How much battery life do you need?
All the rest of its features won’t matter much if your smartphone is constantly dying before the end of the day for you. We conduct our own battery tests to see how long they will last on a single charge. And while your mileage will of course vary depending on your tasks, it will give you a general idea of how they stack up to one another.
Do you prefer a larger screen?
While the big-screen trend has largely eliminated the truly small smartphones from the market, there is still a spectrum of more compact options. Smaller phones at this point come in at or below 5.8-inches and the largest options are between 6.5-6.8 inches.
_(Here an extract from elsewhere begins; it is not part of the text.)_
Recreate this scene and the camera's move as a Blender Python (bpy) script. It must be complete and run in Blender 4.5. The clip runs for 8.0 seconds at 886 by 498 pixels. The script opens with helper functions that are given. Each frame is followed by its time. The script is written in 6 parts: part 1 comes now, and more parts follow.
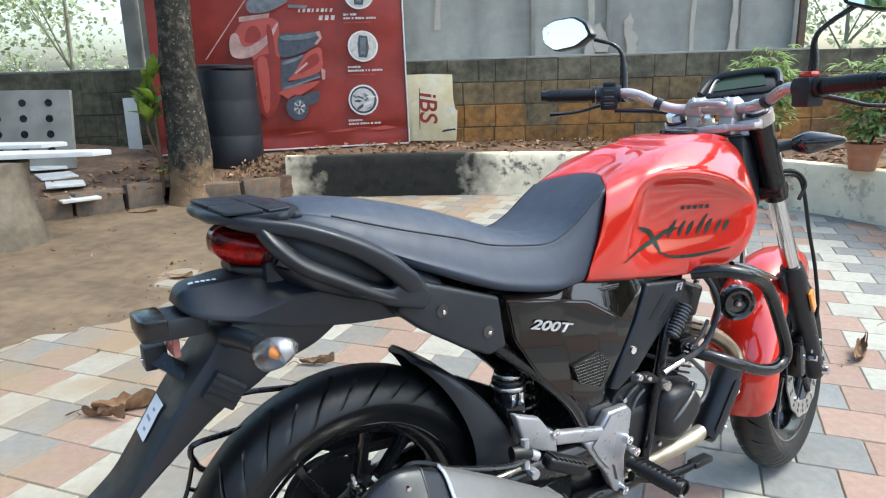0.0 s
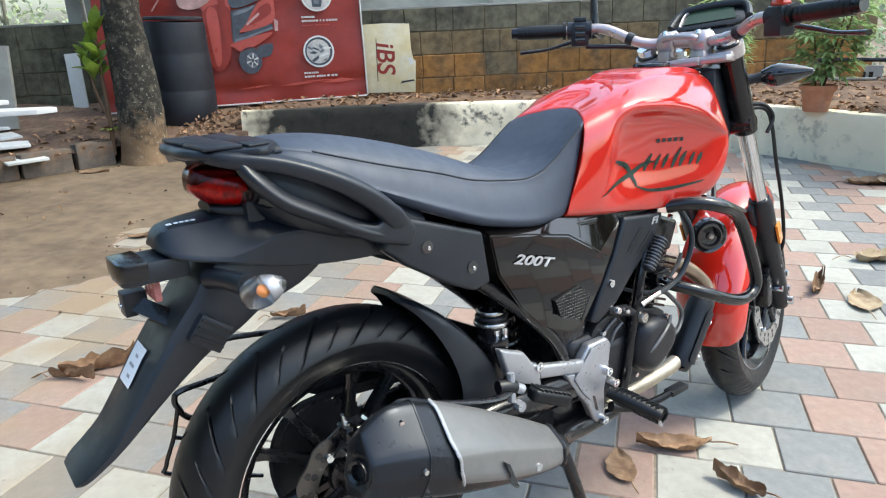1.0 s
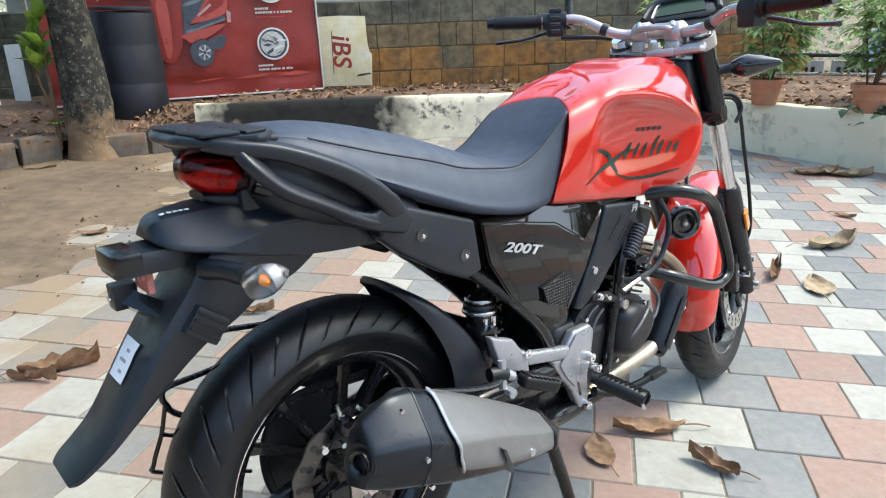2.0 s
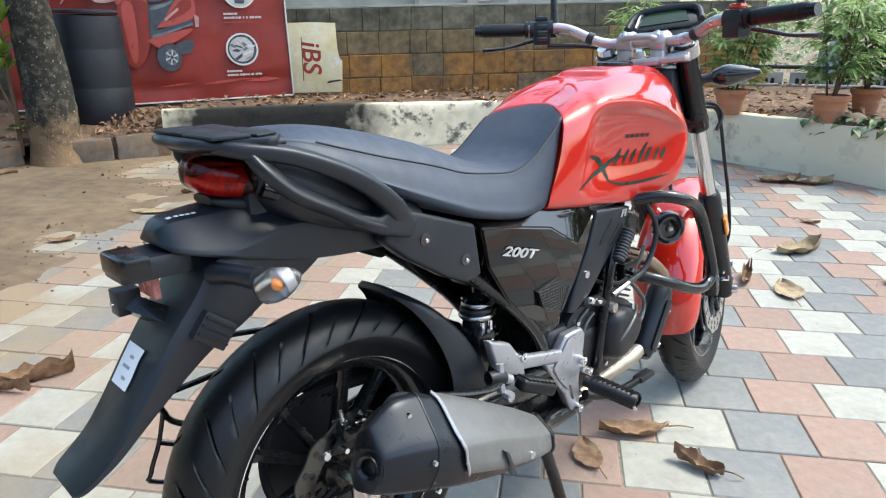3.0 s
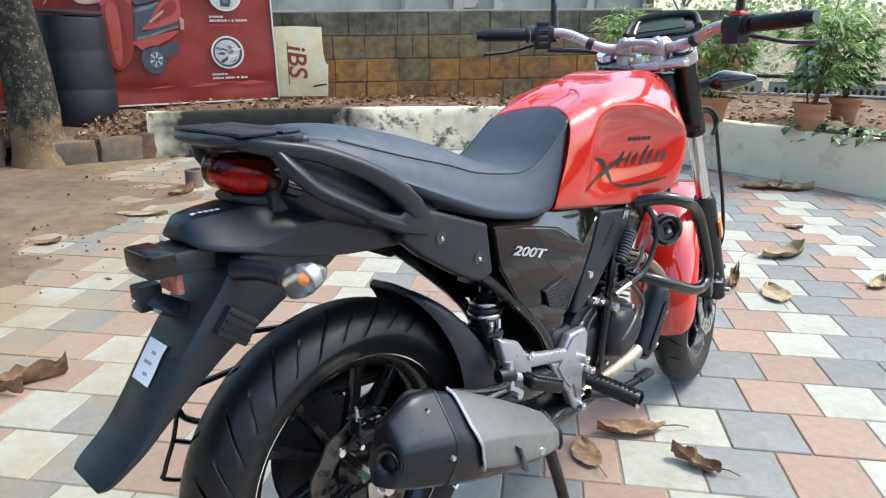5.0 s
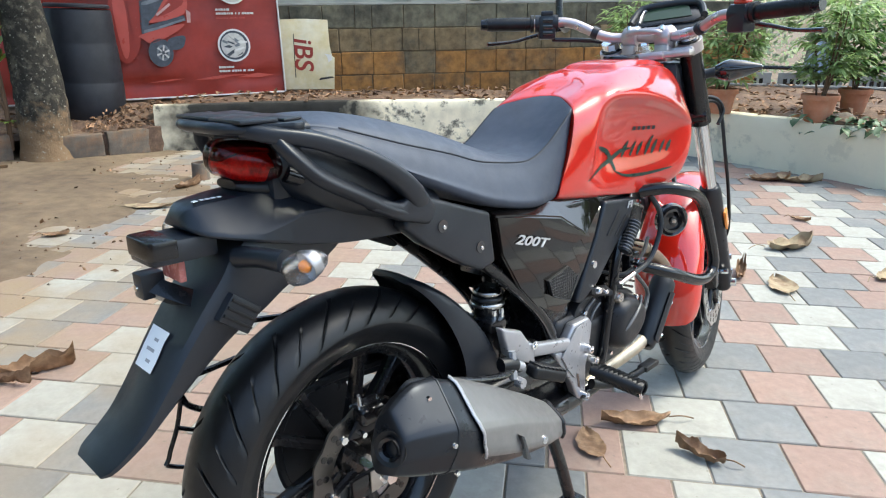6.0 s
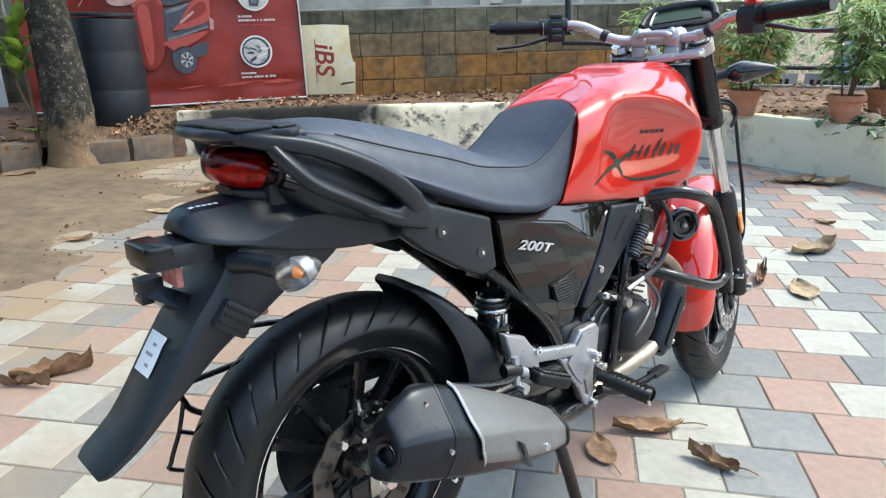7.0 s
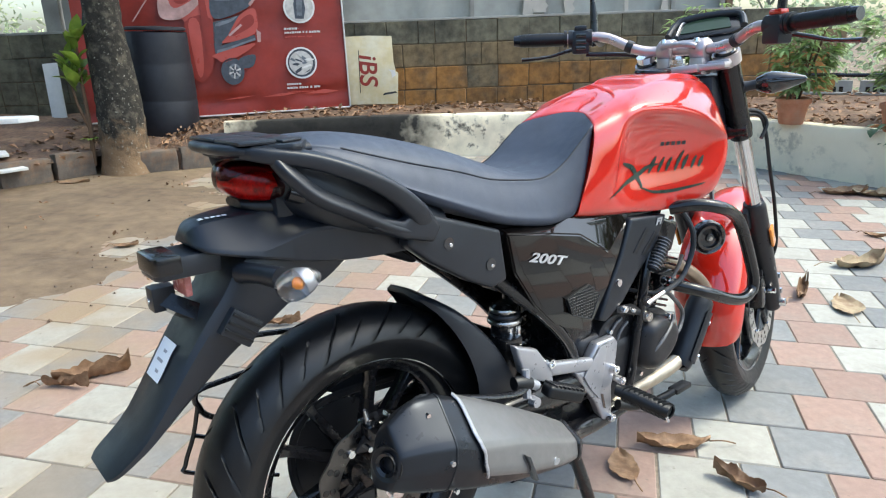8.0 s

For productivity and content consumption, a larger screen is definitely better, but there is certainly a portability trade-off so consider what you can carry comfortably.
How much do you value the camera?
The camera is one of the biggest differentiators as you move up the smartphone tiers. There are budget options that can capture excellent photos. However, they’ll lack some of the advanced telephoto and often high-end video capture capabilities that you will find in pricier smartphones. If, like most people, your smartphone is your only camera, then it’s worth considering whether the added reach or resolution of a high-end smartphone will allow you to capture photos and moments you otherwise might have missed.